How close are we to GISTEMP?
Posted by drj | Filed under status
This close:
The two graphs are almost on top of each other. I’ll add 0.02K to the black line to separate them a bit:
We can now see the red series that the black series was hiding, and we can see that the differences between the 2 series are minute at most. 1 or 2 centikelvin here and there. Red is official GISTEMP, black is our ccc-gistemp code.
What exactly am I comparing? GISTEMP’s global temperature anomalies, one set from their website, one set from our ccc-gistemp code. I’m running the vischeck command:
code/vischeck.py -o 2 result/GLB.Ts+dSST.txt result/GLB.Ts.ho2.GHCN.CL.PA.txt
(the -o option is used to produce the offset graphs, bottom picture)
The first file is GLB.Ts+dSST.txt, that I download from NASA yesterday. The second file, GLB.Ts.ho2.GHCN.CL.PA.txt, is the result of me running ccc-gistemp yesterday.
But it’s not a very careful comparison. The inputs I am using are SBBX.HadR2 and v2.mean downloaded on 2009-12-04 and an hcn_doe_mean_data downloaded in June (!). Also, the version of the GISTEMP code we are coding against is quite old (about a year) and has been updated several times. For example, GISTEMP currently use USHCN version 2, ccc-gistemp does not (yet). The fact that we’re not keeping up with GISTEMP is Issue 7.
Furthermore the exact output may depend on the Fortran compilers being used, the architecture on which I’m running, and the Python versions we’re using.
The bottom line is that we’re already very close to the GISTEMP output, well with any meaningful error threshold. As we get closer we’ll need to be a lot more careful about keeping track of exactly what inputs and software tools are being used. We’ve requested from GISS a copy of the exact inputs and outputs for one of the runs, so that we have a fixed set for comparison purposes.
Detailed ccc-gistemp status
Posted by Nick.Barnes | Filed under status
Thank you, David, for kicking off the blog. Thank you, John Keyes, for setting it up and hosting it. This entry is a brief description of the current status of the CCC-GISTEMP project. Anyone interested should feel free to wander over to the project page to browse or download the code.
GISTEMP as published by NASA consists of six steps, numbered 0 to 5. Each step includes some FORTRAN code and one or more driver shell scripts (written in the slightly-obscure ksh shell), and takes one or more input files from preceding steps or from external data sources, and sometimes some config files. Most steps produce a number of executables (by compiling the FORTRAN), some intermediate files, and one or more output files (which are either consumed by subsequent steps or are the outputs of GISTEMP as a whole). Some of the data files are in formatted text, some are in big-endian binary FORTRAN formats. The ksh driver scripts would rename and delete some intermediate files as necessary as they went along.

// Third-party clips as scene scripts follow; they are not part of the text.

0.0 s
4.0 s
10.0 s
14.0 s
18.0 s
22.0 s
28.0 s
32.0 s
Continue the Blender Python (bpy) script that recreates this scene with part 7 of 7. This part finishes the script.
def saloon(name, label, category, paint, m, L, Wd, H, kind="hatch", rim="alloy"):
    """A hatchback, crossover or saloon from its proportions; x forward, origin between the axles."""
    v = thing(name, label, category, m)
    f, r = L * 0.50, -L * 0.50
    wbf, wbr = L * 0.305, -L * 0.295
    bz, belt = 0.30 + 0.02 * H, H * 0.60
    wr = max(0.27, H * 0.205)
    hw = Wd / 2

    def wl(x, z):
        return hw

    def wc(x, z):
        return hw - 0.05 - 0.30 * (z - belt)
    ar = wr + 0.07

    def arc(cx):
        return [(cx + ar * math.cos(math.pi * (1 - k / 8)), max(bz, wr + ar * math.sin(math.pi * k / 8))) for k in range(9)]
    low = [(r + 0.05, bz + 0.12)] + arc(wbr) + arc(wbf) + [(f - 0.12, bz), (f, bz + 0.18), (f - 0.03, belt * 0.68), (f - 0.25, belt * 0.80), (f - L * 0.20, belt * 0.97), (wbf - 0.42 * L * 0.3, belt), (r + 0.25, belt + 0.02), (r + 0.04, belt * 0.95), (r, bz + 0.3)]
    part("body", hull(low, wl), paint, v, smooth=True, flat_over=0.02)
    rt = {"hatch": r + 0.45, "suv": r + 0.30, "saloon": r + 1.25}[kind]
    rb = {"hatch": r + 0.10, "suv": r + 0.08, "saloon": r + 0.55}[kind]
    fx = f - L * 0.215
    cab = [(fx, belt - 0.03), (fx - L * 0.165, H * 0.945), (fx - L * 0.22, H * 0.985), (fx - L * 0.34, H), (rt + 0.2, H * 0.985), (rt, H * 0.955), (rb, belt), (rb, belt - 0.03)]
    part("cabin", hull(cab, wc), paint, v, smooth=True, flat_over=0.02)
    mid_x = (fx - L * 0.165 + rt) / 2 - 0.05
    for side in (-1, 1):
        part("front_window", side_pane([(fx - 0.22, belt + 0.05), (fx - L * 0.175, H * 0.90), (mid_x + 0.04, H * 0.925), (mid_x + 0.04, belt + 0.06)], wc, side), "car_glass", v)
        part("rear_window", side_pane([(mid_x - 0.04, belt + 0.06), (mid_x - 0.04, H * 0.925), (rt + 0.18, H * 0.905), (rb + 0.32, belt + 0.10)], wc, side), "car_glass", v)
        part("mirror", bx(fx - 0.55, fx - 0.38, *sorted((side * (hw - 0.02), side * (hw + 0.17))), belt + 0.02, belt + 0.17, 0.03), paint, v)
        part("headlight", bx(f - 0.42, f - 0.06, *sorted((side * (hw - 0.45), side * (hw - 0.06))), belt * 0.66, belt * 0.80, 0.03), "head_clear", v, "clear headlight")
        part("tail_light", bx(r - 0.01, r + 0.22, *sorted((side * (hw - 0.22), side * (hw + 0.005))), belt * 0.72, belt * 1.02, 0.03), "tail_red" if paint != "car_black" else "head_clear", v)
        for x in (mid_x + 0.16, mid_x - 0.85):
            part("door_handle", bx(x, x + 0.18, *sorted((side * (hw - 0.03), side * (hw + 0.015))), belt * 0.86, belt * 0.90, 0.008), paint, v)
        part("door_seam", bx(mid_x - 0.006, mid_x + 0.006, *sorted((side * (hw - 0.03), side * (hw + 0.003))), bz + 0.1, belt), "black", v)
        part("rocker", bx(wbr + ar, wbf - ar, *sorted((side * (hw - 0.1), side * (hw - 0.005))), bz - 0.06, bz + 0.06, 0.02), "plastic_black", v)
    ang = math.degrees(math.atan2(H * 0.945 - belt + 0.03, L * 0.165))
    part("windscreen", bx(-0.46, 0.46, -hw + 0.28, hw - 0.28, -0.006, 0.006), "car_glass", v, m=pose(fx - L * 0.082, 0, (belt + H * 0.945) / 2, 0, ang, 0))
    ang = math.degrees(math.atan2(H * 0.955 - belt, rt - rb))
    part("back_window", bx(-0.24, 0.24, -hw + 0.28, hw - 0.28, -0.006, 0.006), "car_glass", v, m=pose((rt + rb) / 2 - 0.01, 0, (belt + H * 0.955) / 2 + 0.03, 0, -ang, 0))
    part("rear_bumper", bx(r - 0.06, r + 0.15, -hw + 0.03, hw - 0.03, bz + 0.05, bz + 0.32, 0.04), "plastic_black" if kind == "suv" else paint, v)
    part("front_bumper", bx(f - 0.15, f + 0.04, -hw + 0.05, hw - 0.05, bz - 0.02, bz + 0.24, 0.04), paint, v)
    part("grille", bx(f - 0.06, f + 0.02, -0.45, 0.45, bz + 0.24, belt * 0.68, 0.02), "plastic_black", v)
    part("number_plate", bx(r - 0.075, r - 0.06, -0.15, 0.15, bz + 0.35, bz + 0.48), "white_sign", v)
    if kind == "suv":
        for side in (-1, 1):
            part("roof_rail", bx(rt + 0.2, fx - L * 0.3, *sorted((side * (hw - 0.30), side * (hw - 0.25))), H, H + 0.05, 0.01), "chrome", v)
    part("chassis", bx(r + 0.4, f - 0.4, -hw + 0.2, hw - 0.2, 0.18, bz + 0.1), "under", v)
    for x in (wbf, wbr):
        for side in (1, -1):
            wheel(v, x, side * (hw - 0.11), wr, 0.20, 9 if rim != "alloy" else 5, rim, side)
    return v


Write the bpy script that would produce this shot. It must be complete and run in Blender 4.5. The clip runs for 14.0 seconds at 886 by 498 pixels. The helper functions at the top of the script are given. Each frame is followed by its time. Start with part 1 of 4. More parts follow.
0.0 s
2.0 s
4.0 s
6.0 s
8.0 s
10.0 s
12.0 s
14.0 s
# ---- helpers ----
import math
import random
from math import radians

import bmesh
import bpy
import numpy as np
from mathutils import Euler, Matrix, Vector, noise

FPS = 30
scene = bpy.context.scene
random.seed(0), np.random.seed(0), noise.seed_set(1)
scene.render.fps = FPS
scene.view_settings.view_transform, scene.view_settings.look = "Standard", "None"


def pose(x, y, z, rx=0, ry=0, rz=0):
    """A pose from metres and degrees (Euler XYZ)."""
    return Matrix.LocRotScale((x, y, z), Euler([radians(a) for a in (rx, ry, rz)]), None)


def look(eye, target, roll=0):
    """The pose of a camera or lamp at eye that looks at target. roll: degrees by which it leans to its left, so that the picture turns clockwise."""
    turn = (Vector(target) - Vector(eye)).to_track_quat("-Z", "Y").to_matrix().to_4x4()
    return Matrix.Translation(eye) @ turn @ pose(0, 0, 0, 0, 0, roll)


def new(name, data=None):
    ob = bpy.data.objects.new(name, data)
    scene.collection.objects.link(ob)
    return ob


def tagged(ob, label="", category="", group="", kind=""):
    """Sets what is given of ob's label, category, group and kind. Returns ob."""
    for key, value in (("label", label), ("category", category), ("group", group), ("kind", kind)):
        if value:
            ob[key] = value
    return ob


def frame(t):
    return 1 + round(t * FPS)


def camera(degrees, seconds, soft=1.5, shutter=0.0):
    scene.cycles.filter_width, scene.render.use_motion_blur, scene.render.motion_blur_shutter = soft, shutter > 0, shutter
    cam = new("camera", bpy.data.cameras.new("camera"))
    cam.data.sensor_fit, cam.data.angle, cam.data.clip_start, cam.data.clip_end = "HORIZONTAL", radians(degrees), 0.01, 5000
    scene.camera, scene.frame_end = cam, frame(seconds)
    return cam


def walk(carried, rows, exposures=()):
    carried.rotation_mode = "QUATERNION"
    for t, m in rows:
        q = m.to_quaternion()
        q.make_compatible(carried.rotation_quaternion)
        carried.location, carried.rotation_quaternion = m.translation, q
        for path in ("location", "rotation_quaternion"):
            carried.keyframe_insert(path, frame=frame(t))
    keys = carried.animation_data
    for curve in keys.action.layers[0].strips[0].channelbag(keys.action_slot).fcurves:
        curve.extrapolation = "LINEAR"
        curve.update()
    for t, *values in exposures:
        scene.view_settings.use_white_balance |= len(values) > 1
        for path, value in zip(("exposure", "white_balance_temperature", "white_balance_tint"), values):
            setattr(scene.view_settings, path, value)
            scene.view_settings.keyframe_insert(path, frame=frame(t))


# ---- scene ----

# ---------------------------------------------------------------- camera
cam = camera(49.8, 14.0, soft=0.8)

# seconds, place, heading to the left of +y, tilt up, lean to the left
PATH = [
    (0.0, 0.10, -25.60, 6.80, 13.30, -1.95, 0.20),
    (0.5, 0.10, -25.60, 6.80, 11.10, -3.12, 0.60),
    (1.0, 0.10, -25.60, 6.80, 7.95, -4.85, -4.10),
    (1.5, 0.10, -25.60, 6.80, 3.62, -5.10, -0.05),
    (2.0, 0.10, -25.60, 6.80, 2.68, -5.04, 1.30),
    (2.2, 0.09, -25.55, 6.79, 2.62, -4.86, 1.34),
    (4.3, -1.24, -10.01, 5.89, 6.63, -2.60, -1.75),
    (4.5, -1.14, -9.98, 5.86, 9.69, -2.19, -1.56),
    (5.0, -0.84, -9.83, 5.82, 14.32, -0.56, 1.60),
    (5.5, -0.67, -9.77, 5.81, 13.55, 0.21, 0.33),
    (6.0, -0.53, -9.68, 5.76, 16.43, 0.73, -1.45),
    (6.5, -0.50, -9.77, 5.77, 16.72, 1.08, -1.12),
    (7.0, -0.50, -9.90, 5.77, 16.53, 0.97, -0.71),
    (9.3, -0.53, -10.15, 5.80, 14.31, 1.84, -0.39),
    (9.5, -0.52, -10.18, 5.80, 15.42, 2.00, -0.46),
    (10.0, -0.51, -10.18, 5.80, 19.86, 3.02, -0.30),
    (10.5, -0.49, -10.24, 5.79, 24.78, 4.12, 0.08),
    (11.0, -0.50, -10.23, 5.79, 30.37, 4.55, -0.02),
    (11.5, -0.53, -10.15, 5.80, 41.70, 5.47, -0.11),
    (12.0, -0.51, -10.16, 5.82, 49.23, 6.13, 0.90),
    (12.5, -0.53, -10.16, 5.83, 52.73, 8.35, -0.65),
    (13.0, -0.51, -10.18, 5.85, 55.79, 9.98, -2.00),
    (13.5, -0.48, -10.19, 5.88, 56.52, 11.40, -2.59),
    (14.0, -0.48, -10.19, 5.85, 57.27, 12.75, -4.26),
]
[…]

The first thing we did in CCC-GISTEMP was to regularize this structure. The ksh scripts were rewritten in /bin/sh and consolidated into a single run.sh file. All the files were placed in consistent subdirectories (all the config files in config/, all the executables in bin/, all the intermediate files in work/, log files in log/, and so on). Some files have been renamed, and no files are now deleted during a run, so intermediate files can be inspected.
Following that, we have done the following re-implementation work:
- David Jones wrote a preflight script, which fetches any source data as necessary.
- I rewrote STEP0 as step0.py. This reads the input met station data from various sources and consolidates it into a single consistent plain-text data file. Our version does not use the various intermediate data files of GISTEMP STEP0.
- I rewrote STEP1 as step1.py. This takes the data file and performs some adjustments (for instance, step-changes where a weather station has been replaced), as specified by configuration files. STEP1 was already partly in Python and partly in C. I have rewritten the C but I have not tinkered much with the existing Python; just enough to consolidate it into a single file. This stage produces a number of intermediate files in DB2 format; I haven’t changed that.
- Paul Ollis rewrote STEP2 as a number of Python files. This applies peri-urban adjustment and calculates anomaly values. Paul has maintained the structure of the FORTRAN code quite closely in the Python.
- David Jones rewrote STEP3 as step3.py. This produces monthly weighted anomaly values for each geographical “boxes” and “sub-boxes” – a division of the Earth’s surface into 8000 parts of equal area – according to a weighted averaging system based on the distance of each station from the centre of the sub-box.
- STEP4 is still in FORTRAN. This is an optional step which updates a boxed sea-surface temperature file based on recent sea-surface temperature measurements. We haven’t done anything to this, and in fact our current ./run.sh file doesn’t run any of this code.
- We are in the process of rewriting STEP5 as step5.py. This combines the land data from step 3 and the sea data from step 4 into a single data set (according to land/ocean weighting in boxes with both land and ocean), and outputs a set of formatted text files giving monthly and annual temperature anomalies for a number of zones and for the globe as a whole.
- We have a little script step5res.py, which takes the global anomaly file produced by step 5 and turns it into a chart using Google Charts.
There was a long hiatus this year, but David and I are both active in the CCC project again and we hope to complete our first-cut Python version of GISTEMP soon.